You should then confirm the signal using several technical indicators like the stochastic oscillator indicator or the relative strength index (RSI) to ensure that the market trend has changed.
If a bullish trend is confirmed, you can then go ahead and open a long position (buy order).
You should however ensure to use some risk management tactics like not risking more than 2% of your portfolio in any given position/trade. Secondly, you should use a stop loss for every trade that you place.
The stop loss level should tend to be wider when you identify the Three White Soldiers pattern since it is placed at the close of the last bearish candlestick while the entry point (the level at which you open your trade/position is three candlesticks higher.
You should ensure that the stop loss level gives you a 1:2 reward ratio which means the take profit should be placed at a level that would give you twice the amount that you could lose if the stop loss was hit.
Limitations of Using Three White Soldiers
Since in technical analysis there is no perfect candlestick pattern, the Three White Soldiers also come with its limitations. In essence, even if you use the same pattern every time, you will find yourself making some losses, though for a trading pattern to be good it should enable you to make more profits than losses.

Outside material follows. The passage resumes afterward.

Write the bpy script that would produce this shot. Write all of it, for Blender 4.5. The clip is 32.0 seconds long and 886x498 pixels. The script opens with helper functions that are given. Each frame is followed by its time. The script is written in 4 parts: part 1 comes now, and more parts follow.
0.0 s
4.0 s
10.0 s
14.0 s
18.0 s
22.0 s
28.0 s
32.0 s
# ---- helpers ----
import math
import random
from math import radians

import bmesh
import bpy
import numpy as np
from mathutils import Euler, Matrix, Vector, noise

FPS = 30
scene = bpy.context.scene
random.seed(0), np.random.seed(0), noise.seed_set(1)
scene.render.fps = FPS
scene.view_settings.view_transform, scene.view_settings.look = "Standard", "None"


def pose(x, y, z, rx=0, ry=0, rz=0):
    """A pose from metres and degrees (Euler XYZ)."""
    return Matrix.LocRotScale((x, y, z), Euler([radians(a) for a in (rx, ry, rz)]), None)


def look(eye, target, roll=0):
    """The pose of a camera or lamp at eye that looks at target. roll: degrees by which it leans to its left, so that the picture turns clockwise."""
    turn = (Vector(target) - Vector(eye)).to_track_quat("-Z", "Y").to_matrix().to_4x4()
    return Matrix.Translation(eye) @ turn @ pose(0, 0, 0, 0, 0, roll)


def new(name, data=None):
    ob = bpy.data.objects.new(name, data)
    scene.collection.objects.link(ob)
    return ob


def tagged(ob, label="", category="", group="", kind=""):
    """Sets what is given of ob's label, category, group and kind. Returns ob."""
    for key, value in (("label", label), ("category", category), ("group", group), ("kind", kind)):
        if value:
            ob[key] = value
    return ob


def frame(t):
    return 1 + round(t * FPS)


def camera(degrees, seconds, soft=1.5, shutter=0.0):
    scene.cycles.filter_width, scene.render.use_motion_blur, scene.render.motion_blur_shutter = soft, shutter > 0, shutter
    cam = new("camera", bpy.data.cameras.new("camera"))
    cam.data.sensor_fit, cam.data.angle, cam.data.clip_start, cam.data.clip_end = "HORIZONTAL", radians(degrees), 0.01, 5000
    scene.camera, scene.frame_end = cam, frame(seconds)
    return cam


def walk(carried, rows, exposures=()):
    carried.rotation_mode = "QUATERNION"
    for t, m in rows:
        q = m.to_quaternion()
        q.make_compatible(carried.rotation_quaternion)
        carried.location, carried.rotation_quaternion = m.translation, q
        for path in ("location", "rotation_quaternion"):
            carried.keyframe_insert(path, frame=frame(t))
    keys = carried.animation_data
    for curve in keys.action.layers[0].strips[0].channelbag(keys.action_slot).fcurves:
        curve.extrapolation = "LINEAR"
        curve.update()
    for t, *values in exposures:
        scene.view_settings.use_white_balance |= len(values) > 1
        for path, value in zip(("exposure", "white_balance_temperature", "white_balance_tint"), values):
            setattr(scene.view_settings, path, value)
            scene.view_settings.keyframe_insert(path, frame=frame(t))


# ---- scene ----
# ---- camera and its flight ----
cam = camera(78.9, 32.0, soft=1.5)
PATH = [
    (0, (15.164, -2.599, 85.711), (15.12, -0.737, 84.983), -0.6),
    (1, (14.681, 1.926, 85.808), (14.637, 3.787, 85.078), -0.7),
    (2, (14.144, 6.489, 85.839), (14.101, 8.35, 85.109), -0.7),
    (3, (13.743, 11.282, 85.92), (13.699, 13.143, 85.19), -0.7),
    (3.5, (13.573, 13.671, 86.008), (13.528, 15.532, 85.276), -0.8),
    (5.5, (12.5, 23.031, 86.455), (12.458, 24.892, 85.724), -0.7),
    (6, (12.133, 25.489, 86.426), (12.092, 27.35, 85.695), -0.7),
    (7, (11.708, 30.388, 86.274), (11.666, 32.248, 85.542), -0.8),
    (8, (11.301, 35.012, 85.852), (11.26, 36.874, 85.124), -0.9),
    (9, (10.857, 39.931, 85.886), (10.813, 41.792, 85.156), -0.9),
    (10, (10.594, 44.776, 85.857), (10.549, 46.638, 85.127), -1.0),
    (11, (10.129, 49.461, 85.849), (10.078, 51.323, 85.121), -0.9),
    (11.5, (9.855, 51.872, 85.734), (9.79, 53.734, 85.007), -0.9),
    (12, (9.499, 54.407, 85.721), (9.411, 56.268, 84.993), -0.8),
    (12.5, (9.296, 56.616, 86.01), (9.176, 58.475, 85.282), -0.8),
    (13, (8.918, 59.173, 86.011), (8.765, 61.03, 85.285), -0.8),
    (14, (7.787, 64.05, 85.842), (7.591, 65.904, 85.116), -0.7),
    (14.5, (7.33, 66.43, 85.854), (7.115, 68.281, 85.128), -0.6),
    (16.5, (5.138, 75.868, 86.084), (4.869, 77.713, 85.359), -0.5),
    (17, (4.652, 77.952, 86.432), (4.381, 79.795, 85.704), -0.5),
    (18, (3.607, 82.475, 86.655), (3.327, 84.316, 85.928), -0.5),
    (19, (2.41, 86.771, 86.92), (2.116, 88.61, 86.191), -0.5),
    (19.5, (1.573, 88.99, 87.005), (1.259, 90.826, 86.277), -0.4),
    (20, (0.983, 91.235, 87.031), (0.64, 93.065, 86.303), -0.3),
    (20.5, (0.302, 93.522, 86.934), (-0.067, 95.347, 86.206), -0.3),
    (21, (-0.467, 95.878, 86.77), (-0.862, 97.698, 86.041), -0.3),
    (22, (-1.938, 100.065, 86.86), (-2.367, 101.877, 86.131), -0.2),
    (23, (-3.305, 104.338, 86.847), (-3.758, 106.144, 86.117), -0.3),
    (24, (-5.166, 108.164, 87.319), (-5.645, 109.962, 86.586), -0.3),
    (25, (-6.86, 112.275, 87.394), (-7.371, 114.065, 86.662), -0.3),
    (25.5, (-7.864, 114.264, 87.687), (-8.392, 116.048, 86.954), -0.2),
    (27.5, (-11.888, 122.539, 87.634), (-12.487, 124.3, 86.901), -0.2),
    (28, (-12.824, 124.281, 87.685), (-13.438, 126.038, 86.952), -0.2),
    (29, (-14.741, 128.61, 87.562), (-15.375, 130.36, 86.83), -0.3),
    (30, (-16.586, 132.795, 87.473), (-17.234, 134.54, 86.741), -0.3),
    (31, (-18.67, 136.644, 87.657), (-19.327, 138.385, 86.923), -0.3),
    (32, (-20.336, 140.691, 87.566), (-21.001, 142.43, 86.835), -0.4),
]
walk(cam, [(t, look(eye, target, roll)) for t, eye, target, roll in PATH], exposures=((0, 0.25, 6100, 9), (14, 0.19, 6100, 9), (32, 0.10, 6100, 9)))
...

The first limitation of using the Three White Soldiers is that it requires a lot of courage since normally one would fear to place a buy immediately after a strong bear market since you may not be sure whether the market has reversed from a bearish trend to a bullish trend.
Many traders avoid trading trend reversals since there is always the risk of the reversal being too weak or overcome by the previously prevailing conditions. At times, the market could change course due to some minor market news but after the effect of the news fades away, the market continues on its original trend; something that would mean huge losses if you had placed a trade thinking that it was a strong trend reversal.
Secondly, since the stop loss is placed below the first of the three candlesticks making the Three White Soldiers pattern, the stop loss is wide and if the market goes against your trade, you could end up making a large loss.
On the brighter side, to hedge against the above limitations of the Three White Soldiers pattern, you should use other technical indicators to confirm that the trend reversal that the pattern signals are real.